ゼルゲイはカザフスタン出身のズラバエフに伴われ、営倉(と言っても農家の地下室みたいなところだが)に入れられてしまう。しかし、しばらくするとドイツ軍がやってきたからさあ大変。自分ならその場で逃げだすが、このズラバブエ。真面目というか融通が効かないというか、愚直にゼルゲイを連行して大隊本部に向かおうとする。中盤はこの珍道中がメインとなる。

最近のロシア映画によく登場する改造4号戦車

 

負傷した赤軍のパイロットを助け出し、包囲された友軍の決死の脱出作戦に加わり、敵の狙撃兵を倒し友軍を助けたり色々あったが、何とか後方にたどり着く。このシーンの前で、ゼルゲイは祖父の形見の時計で、補給部からズラバブエの為に軍靴を調達してやる。程度のいい軍靴は兵士たちにとって貴重品で、敵の死体から奪うことも珍しくなかった。この包囲網突破戦で二人は大きな武勲を立てて、指揮官から赤星勲章の推薦を受ける。この時、お互いの生存を確認しあった二人の表情が生き生きとしていて、感慨深いものがあった。

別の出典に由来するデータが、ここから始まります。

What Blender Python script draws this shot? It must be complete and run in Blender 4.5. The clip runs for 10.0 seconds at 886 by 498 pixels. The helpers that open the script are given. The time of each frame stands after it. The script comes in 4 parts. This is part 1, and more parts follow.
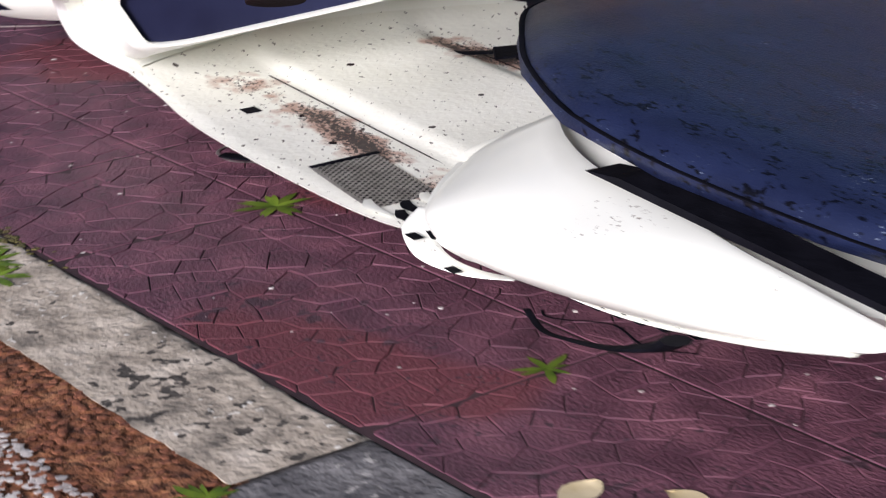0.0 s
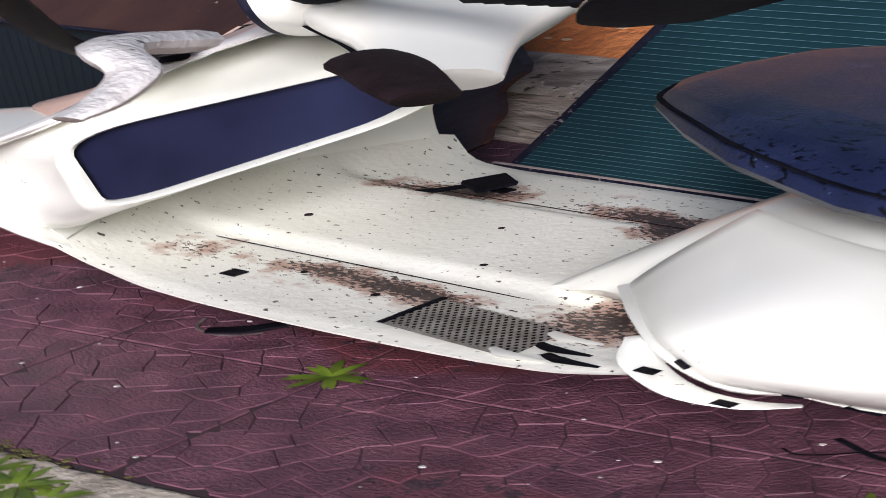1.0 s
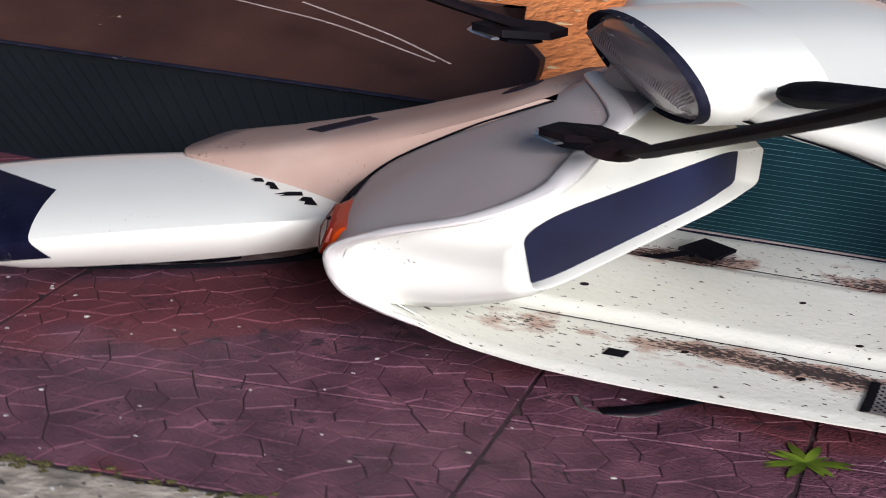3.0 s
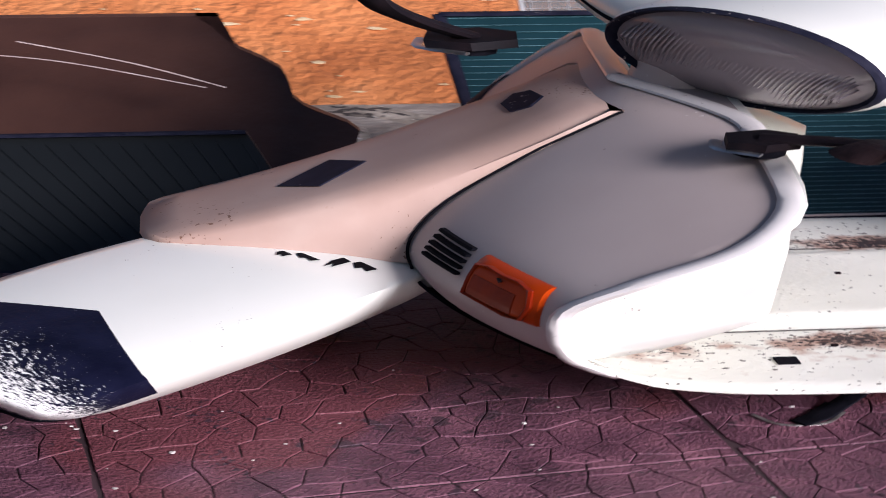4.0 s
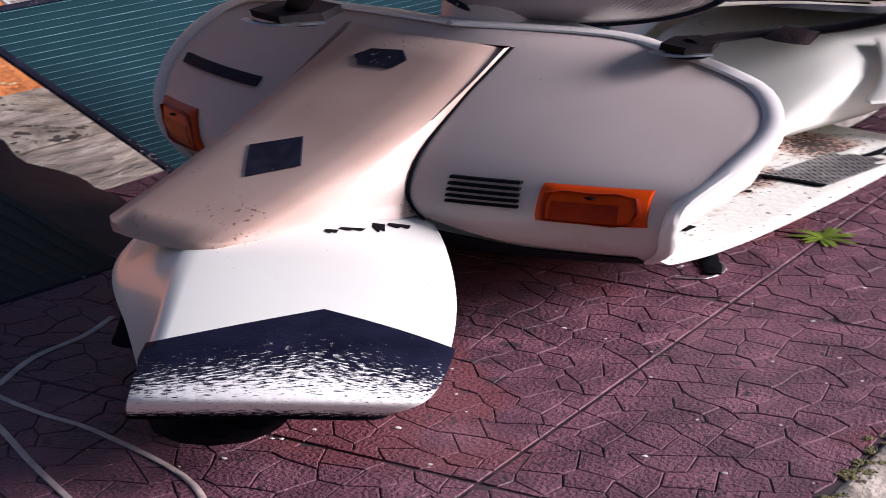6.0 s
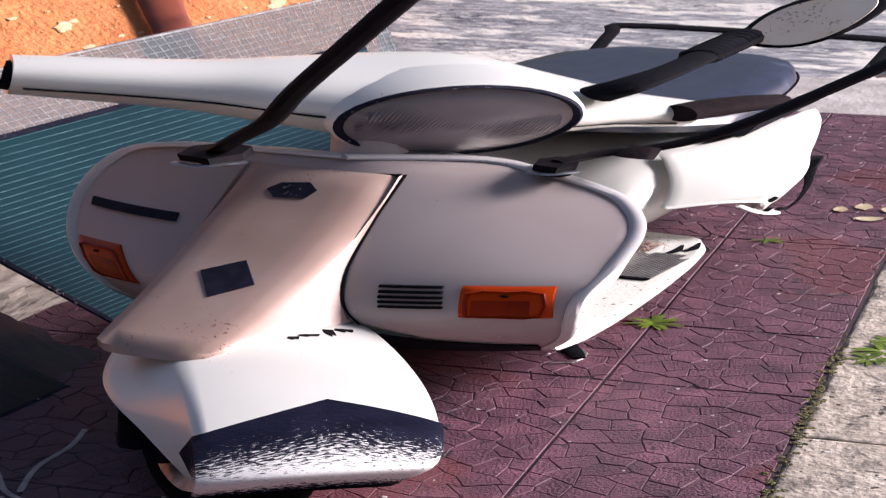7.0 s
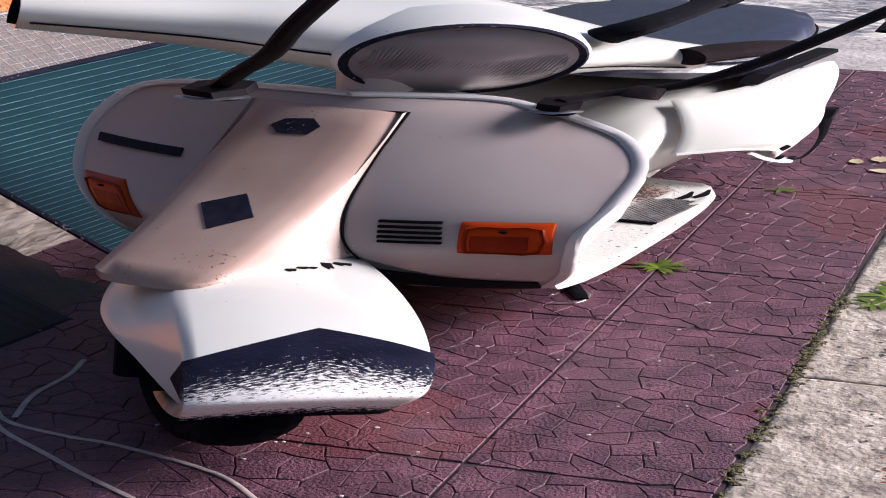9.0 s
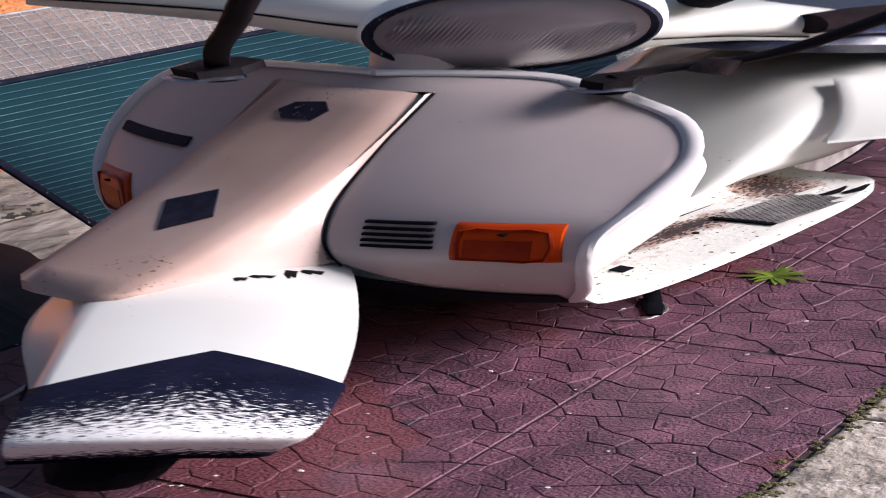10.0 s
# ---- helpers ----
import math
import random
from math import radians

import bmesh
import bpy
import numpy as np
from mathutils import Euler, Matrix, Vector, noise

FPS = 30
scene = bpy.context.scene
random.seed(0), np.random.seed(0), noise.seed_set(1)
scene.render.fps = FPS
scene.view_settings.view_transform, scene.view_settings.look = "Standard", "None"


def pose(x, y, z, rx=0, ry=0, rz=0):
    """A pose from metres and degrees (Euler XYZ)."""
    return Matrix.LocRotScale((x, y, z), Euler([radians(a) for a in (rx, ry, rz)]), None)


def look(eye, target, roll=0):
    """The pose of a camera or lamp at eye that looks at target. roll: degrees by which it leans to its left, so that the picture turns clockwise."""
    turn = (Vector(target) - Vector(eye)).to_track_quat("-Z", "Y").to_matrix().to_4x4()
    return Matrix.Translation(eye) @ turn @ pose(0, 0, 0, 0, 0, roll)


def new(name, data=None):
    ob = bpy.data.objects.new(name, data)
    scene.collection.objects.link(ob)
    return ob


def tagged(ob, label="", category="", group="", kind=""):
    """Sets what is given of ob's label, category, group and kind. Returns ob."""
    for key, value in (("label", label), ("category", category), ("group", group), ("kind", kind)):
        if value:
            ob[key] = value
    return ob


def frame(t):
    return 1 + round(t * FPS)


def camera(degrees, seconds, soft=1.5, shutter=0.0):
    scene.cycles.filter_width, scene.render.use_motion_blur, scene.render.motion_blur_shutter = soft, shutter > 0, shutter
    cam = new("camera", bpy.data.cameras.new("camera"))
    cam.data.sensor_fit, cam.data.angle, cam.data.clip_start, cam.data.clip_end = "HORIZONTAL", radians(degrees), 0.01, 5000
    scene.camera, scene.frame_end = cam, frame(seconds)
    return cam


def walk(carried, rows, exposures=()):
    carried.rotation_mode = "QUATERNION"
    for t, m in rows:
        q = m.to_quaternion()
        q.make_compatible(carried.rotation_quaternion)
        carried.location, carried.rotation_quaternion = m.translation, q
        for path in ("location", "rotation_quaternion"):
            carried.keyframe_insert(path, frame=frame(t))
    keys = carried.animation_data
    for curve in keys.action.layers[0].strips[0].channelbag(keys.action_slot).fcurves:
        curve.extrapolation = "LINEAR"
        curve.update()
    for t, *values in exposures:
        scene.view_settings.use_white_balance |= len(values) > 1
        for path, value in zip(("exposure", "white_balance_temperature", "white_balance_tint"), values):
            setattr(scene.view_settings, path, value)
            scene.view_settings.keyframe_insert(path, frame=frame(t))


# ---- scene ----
cam = camera(23.71, 10.0, soft=0.75, shutter=0.3)
PATH = [
    (0, (-1.9248, 0.8159, 0.6785), (-0.2540, -0.0606, 0.0150), -2.23),
    (0.5, (-1.5381, 0.9704, 0.5624), (-0.0267, -0.1500, 0.0140), -1.01),
    (1, (-1.3048, 1.0741, 0.5299), (0.0122, -0.1500, 0.0750), -4.12),
    (1.5, (-1.1127, 1.3601, 0.5843), (0.1058, -0.1428, 0.0776), -4.84),
    (2, (-0.9468, 1.5281, 0.6119), (0.1693, -0.0563, 0.1181), 0.24),
    (2.5, (-0.6623, 1.6408, 0.7274), (0.2835, -0.0227, 0.1460), 2.86),
    (3, (-0.3787, 1.7251, 0.6799), (0.3738, -0.0429, 0.1249), 2.89),
    (4.3, (1.0577, 1.6562, 0.6997), (0.4849, -0.1500, 0.1098), 0.66),
    (4.5, (1.2275, 1.6113, 0.7161), (0.4506, -0.1380, 0.1362), 0.81),
    (4.6, (1.3084, 1.5281, 0.6819), (0.4508, -0.1500, 0.1383), 0.91),
    (5, (1.6896, 1.3922, 0.7011), (0.5191, -0.1315, 0.1457), 0.82),
    (5.2, (1.7399, 1.3888, 0.6890), (0.5372, -0.1134, 0.1443), 0.76),
    (6.3, (2.2613, 0.9351, 0.6915), (0.5970, -0.0337, 0.1514), -0.29),
    (6.4, (2.3165, 0.9140, 0.6763), (0.6113, 0.0054, 0.1598), -0.61),
    (6.5, (2.3505, 0.9318, 0.7000), (0.6353, 0.0460, 0.1772), -0.42),
    (7, (2.5673, 0.9522, 0.7514), (0.8219, 0.0923, 0.2887), -0.23),
    (7.5, (2.6400, 0.9419, 0.7351), (0.8626, 0.1255, 0.3177), -0.70),
    (7.8, (2.6566, 0.9562, 0.7418), (0.8820, 0.1364, 0.3189), -0.72),
    (8, (2.6382, 0.9445, 0.7287), (0.8623, 0.1285, 0.3042), -0.51),
    (8.5, (2.6117, 0.9610, 0.7273), (0.8579, 0.1141, 0.2724), 0.08),
    (9, (2.5531, 1.0000, 0.7103), (0.8315, 0.1067, 0.2223), 0.23),
    (9.5, (2.4255, 1.0867, 0.7061), (0.7579, 0.0947, 0.2213), -0.10),
    (10, (1.9622, 1.1978, 0.6125), (0.4873, -0.0645, 0.1314), -2.72),
]
walk(cam, [(t, look(eye, target, roll)) for t, eye, target, roll in PATH], exposures=[(0.0, 0.6, 6100, 20), (0.5, 0.42, 6100, 20), (1.0, 0.46, 6100, 19), (1.5, 0.53, 6080, 19), (2.0, 0.5, 6080, 18), (3.2, 0.38, 6050, 17), (4.3, 0.88, 6080, 27), (5.2, 0.95, 6100, 28), (7.0, 1.17, 6380, 27), (8.5, 1.12, 6300, 26), (10.0, 1.06, 6180, 25)])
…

後方にたどり着いたゼルゲイは本部に出頭し、あわや銃殺されそうになるがズラバエフは、先ほどの戦闘でそこの隊長から発行されたゼルゲイの赤星勲章の推薦状を取り出して、何とか窮地を救う。

近くの農家に一泊した二人は、翌日ドイツ軍の砲撃によりズラバエフが戦死してしまう。彼を埋葬したゼルゲイは、その遺志を継ぐために大隊本部へ出頭しようとした。というのが大まかな粗筋。

これぞ邦題詐欺!としか言いようがない酷い邦題だが、それを除くと普通に良作で、派手な戦闘シーンこそないものの、とても味わい深くなっている。

独ソ戦初期の赤軍の簡素(というより粗末)な軍装や装備の様子がよくわかる。擦り切れて脱色したような軍服を着て、それでも忠実に任務を果たそうとするズラバエフの愚直には呆れるしかないが、一方のゼルゲイも何度も逃げ出すチャンスがあり、一回は逃げようとしながらも結局戻ってしまう様子がおかしい。これは現在のウクライナ戦争で愚直に命令に従って、バンザイアタックを繰り返し、夥しい戦死者の山を築くロシア軍に通じるのかもしれない。

背景にマチルダ戦車がいるがレンドリースでソ連に供与されている。描写が細かい

 

映画のラストでベルリンにたどり着いたゼルゲイが、包囲を突破し赤星勲章の推薦を受けた時の二人が映った写真が載っている新聞を手にして、沈痛な表情を浮かべるシーン。戦場で育んだ友情のはかなさと、彼への思いが交錯して思わず胸が熱くなる。

邦題に騙されて戦争超大作と錯覚して見ると、肩透かしを食らうが、戦場で一瞬だけ咲いた友情のはかなさを描いた映画として見ると、面白い映画だ。それに当時の赤軍の軍装や装備がよくわかるので、赤軍マニアにはたまらないかもしれない。アクションよりドラマ重視の人に向いていると思う。

劇中何度が言及される赤星勲章。受賞規定は、戦時及び平時におけるソ連の国防と社会安全の確保に大きく貢献した者。とされている。ちなみに、スホーイ設計局の設立者パーヴェル・スホーイも受賞している。